Associate head coach Amy Tucker insists there is no master plan behind Stanford's daunting collective wingspan. "It's the fate of admissions and the pool of kids who are available in a given class," she says. "Our policy is to recruit the very best players we can regardless of position. So we have an abundance of great big players. We wish some of them were point guards."

While Stanford's redwood-grove lineup is unique and not without potential liabilities—"The big question is, Who can all these people guard?" says coach Tara VanDerveer—it provides a compelling picture of where the women's game is headed. "Before, if you were 6'4" or 6'3", you stayed on the block," says UCLA coach Nikki Caldwell. "Now you have 6'4" and 6'3" [players] out on the perimeter. Now you have post players who run the floor like guards. That's the future for women's basketball players: You are not only big, fast, quick and athletic, you're playing every position on the floor."

Among the Cardinal Bigs, Appel is the least likely to go all Amar'e Stoudemire and launch a three. "I like the low post," she says. "I like to do the dirty work and get the rebounds. And I think it's a lot more fun to be creative with your passes down low." With big, soft hands and an 84-inch wingspan, Appel is the best passing post in the country; in addition to leading the team in scoring (16.1 points a game) and rebounding (9.2) last season, she was second in assists, with nearly three a game. "That never happens at center," says Fennelly.

But Appel is exceptional in many ways. The only Californian among Stanford's frontcourt players, she is a walking billboard for the state's fair climate and fine beaches.
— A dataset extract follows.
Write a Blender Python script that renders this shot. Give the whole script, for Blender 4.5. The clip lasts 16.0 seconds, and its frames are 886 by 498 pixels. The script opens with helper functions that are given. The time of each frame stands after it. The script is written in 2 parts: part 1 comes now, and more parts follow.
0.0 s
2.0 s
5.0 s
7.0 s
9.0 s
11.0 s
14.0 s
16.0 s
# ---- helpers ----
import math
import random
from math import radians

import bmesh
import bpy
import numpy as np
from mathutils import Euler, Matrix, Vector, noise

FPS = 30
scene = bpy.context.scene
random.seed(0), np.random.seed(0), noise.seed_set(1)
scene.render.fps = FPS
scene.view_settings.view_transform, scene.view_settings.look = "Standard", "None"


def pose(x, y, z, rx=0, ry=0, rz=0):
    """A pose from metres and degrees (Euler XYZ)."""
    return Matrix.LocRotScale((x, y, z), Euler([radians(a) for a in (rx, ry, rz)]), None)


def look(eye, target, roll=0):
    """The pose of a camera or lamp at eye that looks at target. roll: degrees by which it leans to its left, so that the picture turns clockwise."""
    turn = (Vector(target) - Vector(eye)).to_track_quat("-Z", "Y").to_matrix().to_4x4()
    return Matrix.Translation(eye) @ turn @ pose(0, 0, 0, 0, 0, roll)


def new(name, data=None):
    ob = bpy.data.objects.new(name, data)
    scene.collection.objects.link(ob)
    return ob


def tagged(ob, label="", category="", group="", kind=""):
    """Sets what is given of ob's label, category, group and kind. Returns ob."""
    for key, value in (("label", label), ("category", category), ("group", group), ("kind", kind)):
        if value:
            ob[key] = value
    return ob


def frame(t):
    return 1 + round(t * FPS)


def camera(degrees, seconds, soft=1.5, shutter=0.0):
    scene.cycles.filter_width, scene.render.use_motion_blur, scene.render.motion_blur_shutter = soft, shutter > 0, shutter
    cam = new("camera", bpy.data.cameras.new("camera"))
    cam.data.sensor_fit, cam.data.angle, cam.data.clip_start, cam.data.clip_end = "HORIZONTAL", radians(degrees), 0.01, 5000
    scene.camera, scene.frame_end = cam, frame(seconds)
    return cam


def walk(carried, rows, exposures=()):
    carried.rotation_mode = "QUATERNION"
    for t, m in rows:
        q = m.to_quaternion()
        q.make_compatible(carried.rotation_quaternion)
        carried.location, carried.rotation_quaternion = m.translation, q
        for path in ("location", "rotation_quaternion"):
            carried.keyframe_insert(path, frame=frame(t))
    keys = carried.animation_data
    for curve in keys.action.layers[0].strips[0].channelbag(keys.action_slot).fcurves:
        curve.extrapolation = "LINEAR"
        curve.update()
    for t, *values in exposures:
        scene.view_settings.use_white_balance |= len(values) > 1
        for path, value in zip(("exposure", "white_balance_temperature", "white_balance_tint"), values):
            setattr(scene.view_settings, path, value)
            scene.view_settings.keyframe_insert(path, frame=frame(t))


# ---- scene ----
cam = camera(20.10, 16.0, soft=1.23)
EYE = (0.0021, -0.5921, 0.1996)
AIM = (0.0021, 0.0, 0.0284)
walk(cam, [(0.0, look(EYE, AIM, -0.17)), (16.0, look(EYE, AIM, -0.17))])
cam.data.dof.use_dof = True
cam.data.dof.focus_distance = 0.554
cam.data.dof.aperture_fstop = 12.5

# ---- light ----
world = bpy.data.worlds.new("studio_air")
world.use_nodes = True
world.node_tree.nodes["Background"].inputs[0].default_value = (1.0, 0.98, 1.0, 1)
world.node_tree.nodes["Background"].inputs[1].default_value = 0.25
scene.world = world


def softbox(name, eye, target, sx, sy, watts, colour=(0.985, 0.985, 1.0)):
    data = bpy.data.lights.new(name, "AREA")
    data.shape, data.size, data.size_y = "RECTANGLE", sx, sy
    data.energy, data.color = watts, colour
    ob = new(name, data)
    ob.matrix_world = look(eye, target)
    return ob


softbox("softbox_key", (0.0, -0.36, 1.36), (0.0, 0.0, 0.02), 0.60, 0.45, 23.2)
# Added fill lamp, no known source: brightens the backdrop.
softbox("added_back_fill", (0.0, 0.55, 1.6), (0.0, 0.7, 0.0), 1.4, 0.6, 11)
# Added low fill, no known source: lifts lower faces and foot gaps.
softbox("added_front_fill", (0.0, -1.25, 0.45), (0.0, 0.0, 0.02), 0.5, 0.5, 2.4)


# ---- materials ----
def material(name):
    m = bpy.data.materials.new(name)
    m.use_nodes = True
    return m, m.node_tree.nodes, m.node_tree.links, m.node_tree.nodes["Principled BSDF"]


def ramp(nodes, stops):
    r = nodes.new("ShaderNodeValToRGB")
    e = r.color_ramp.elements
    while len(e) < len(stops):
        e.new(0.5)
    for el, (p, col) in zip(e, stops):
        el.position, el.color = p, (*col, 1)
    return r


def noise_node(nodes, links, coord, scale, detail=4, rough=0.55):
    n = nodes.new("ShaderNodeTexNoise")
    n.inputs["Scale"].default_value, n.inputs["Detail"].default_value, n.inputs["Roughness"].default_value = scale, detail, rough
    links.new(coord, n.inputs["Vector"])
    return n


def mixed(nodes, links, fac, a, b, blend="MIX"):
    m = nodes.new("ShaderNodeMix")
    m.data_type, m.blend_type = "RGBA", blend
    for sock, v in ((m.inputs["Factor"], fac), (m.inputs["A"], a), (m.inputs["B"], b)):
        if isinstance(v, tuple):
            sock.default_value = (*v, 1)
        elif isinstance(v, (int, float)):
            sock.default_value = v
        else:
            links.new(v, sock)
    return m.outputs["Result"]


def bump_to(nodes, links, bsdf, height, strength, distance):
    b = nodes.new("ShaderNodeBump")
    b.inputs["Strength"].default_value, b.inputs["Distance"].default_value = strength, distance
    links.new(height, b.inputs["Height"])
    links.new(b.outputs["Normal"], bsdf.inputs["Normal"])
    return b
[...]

She wears flip-flops everywhere, loves to bask in the sun and sports powerful calves that were developed in her childhood by chasing seagulls up and down Capitola City Beach, near Santa Cruz. Blessed with an appropriately sunny disposition, legions of friends and a queen-sized bed in her own room at the Pi Beta Phi sorority house, Appel is also the most recognizable girlie girl on campus. At the Final Four in St. Louis last year, every member of the Stanford Band painted his or her nails hot pink in her honor. "Jayne," says Gold-Onwude, "is a 6'4" Paris Hilton."
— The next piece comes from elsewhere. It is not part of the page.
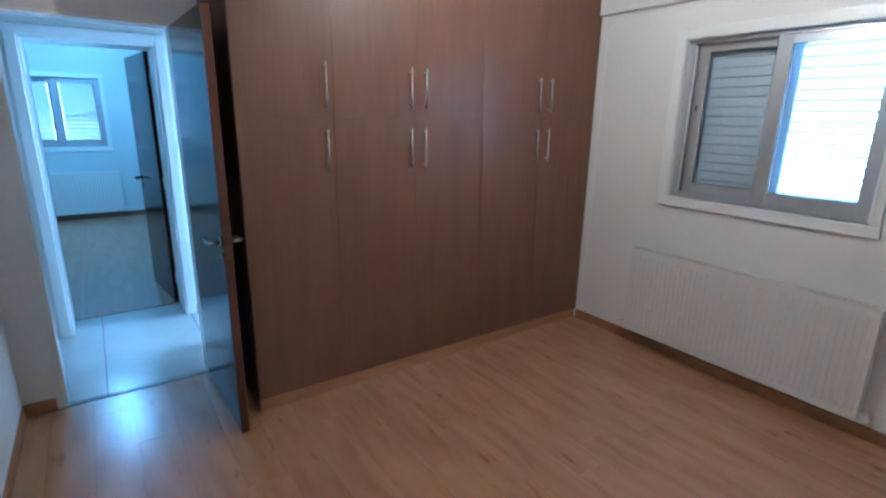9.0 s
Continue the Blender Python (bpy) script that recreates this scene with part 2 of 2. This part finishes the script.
# hall
HX0, HX1 = 0.6, 4.6
wall("wall_hall_far", [(HX0, FX0, FY, HY1, 0, CEIL), (FX1, HX1, FY, HY1, 0, CEIL), (FX0, FX1, FY, HY1, 2.05, CEIL)], "white hall wall with a doorway to the far room")
HWY0, HWY1, HWZ0, HWZ1 = -0.58, -0.28, 0.90, 2.00   # added hall window, out of view, sized for the side daylight
wall("wall_hall_end", [(HX0 - 0.2, HX0, FY, HWY0, 0, CEIL), (HX0 - 0.2, HX0, HWY1, HY0, 0, CEIL), (HX0 - 0.2, HX0, HWY0, HWY1, 0, HWZ0), (HX0 - 0.2, HX0, HWY0, HWY1, HWZ1, CEIL)],
     "plain white hall end wall, unseen, with a narrow window added for daylight")
# unseen blocker, added so the daylight leaves the near tiles in shade
wall("wall_hall_light_stop", [(1.78, 1.90, -0.37, HY0, 0, CEIL), (1.78, 1.90, HY1, -0.37, 2.05, CEIL)], "unseen white partition added to cut the hall daylight to a band")
wall("wall_hall_closed_end", [(HX1, HX1 + 0.15, FY, HY0, 0, CEIL)], "plain white wall closing the hall")
wall("wall_hall_near", [(R + 0.2, HX1 + 0.15, HY0, DY, 0, CEIL)], "plain white hall wall")
whole("ceiling_hall", boxed(HX0 - 0.2, HX1 + 0.15, FY, HY0, CEIL, CEIL + 0.2), CEILING_PAINT, "plain white hall ceiling", "ceiling", kind="structure")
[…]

But the diva analogy goes only so far. Inspired by the plight of a family member who suffers from schizophrenia, Appel, a psychology major, plans a postbasketball career in mental-health advocacy, either as a lawyer or a psychiatric nurse. "It's an area of our society that needs a lot of help," she says. "If I have a strong enough passion to do it, then why not sign myself up for it?"